- _Task to complete_
Write every line of the material out exactly as shown.
[start Data segment]
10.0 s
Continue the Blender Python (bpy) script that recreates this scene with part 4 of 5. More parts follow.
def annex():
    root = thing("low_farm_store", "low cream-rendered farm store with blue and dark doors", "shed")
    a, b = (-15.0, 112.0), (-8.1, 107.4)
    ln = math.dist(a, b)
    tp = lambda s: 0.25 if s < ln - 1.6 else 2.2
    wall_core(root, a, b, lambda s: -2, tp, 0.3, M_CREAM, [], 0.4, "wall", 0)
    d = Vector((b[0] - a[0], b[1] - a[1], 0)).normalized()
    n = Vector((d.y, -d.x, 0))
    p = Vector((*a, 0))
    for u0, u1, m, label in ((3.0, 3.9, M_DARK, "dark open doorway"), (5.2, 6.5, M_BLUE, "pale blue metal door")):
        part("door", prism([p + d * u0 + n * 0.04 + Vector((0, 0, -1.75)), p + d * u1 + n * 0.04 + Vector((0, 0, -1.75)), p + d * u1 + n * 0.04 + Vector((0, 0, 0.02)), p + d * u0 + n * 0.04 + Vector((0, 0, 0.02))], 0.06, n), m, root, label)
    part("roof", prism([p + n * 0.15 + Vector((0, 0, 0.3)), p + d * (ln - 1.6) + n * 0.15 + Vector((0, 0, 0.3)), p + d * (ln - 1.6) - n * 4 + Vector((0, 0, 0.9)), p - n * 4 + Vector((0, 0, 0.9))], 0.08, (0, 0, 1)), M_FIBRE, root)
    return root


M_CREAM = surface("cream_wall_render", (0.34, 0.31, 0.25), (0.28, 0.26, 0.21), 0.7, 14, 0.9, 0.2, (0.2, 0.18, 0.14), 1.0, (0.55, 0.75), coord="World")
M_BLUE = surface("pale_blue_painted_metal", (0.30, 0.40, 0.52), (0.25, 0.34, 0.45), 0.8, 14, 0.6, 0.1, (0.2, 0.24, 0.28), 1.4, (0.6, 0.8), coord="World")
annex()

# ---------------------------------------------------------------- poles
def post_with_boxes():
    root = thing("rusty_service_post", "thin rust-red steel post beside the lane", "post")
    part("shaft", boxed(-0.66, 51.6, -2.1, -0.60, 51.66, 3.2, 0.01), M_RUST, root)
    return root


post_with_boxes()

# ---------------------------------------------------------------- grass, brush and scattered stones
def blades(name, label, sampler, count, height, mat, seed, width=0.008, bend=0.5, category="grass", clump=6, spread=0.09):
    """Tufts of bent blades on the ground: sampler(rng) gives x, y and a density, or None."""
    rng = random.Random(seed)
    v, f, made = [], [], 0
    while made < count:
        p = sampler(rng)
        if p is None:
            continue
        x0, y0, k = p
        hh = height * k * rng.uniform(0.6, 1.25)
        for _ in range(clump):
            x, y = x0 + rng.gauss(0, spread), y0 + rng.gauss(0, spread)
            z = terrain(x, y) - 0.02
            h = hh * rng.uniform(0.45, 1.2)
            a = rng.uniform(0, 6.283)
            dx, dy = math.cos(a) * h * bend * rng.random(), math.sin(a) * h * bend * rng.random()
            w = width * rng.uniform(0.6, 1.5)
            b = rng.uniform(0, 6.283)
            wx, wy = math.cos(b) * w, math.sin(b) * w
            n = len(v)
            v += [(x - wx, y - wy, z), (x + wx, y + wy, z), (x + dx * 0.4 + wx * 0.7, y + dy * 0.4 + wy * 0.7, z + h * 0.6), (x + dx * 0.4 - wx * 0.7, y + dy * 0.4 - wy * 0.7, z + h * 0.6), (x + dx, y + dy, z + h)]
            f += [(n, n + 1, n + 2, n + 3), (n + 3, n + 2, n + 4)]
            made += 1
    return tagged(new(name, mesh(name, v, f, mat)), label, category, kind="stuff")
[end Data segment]
- _Reply to the exercise_
10.0 s
Continue the Blender Python (bpy) script that recreates this scene with part 4 of 5. More parts follow.
def annex():
    root = thing("low_farm_store", "low cream-rendered farm store with blue and dark doors", "shed")
    a, b = (-15.0, 112.0), (-8.1, 107.4)
    ln = math.dist(a, b)
    tp = lambda s: 0.25 if s < ln - 1.6 else 2.2
    wall_core(root, a, b, lambda s: -2, tp, 0.3, M_CREAM, [], 0.4, "wall", 0)
    d = Vector((b[0] - a[0], b[1] - a[1], 0)).normalized()
    n = Vector((d.y, -d.x, 0))
    p = Vector((*a, 0))
    for u0, u1, m, label in ((3.0, 3.9, M_DARK, "dark open doorway"), (5.2, 6.5, M_BLUE, "pale blue metal door")):
        part("door", prism([p + d * u0 + n * 0.04 + Vector((0, 0, -1.75)), p + d * u1 + n * 0.04 + Vector((0, 0, -1.75)), p + d * u1 + n * 0.04 + Vector((0, 0, 0.02)), p + d * u0 + n * 0.04 + Vector((0, 0, 0.02))], 0.06, n), m, root, label)
    part("roof", prism([p + n * 0.15 + Vector((0, 0, 0.3)), p + d * (ln - 1.6) + n * 0.15 + Vector((0, 0, 0.3)), p + d * (ln - 1.6) - n * 4 + Vector((0, 0, 0.9)), p - n * 4 + Vector((0, 0, 0.9))], 0.08, (0, 0, 1)), M_FIBRE, root)
    return root


M_CREAM = surface("cream_wall_render", (0.34, 0.31, 0.25), (0.28, 0.26, 0.21), 0.7, 14, 0.9, 0.2, (0.2, 0.18, 0.14), 1.0, (0.55, 0.75), coord="World")
M_BLUE = surface("pale_blue_painted_metal", (0.30, 0.40, 0.52), (0.25, 0.34, 0.45), 0.8, 14, 0.6, 0.1, (0.2, 0.24, 0.28), 1.4, (0.6, 0.8), coord="World")
annex()

# ---------------------------------------------------------------- poles
def post_with_boxes():
    root = thing("rusty_service_post", "thin rust-red steel post beside the lane", "post")
    part("shaft", boxed(-0.66, 51.6, -2.1, -0.60, 51.66, 3.2, 0.01), M_RUST, root)
    return root


post_with_boxes()

# ---------------------------------------------------------------- grass, brush and scattered stones
def blades(name, label, sampler, count, height, mat, seed, width=0.008, bend=0.5, category="grass", clump=6, spread=0.09):
    """Tufts of bent blades on the ground: sampler(rng) gives x, y and a density, or None."""
    rng = random.Random(seed)
    v, f, made = [], [], 0
    while made < count:
        p = sampler(rng)
        if p is None:
            continue
        x0, y0, k = p
        hh = height * k * rng.uniform(0.6, 1.25)
        for _ in range(clump):
            x, y = x0 + rng.gauss(0, spread), y0 + rng.gauss(0, spread)
            z = terrain(x, y) - 0.02
            h = hh * rng.uniform(0.45, 1.2)
            a = rng.uniform(0, 6.283)
            dx, dy = math.cos(a) * h * bend * rng.random(), math.sin(a) * h * bend * rng.random()
            w = width * rng.uniform(0.6, 1.5)
            b = rng.uniform(0, 6.283)
            wx, wy = math.cos(b) * w, math.sin(b) * w
            n = len(v)
            v += [(x - wx, y - wy, z), (x + wx, y + wy, z), (x + dx * 0.4 + wx * 0.7, y + dy * 0.4 + wy * 0.7, z + h * 0.6), (x + dx * 0.4 - wx * 0.7, y + dy * 0.4 - wy * 0.7, z + h * 0.6), (x + dx, y + dy, z + h)]
            f += [(n, n + 1, n + 2, n + 3), (n + 3, n + 2, n + 4)]
            made += 1
    return tagged(new(name, mesh(name, v, f, mat)), label, category, kind="stuff")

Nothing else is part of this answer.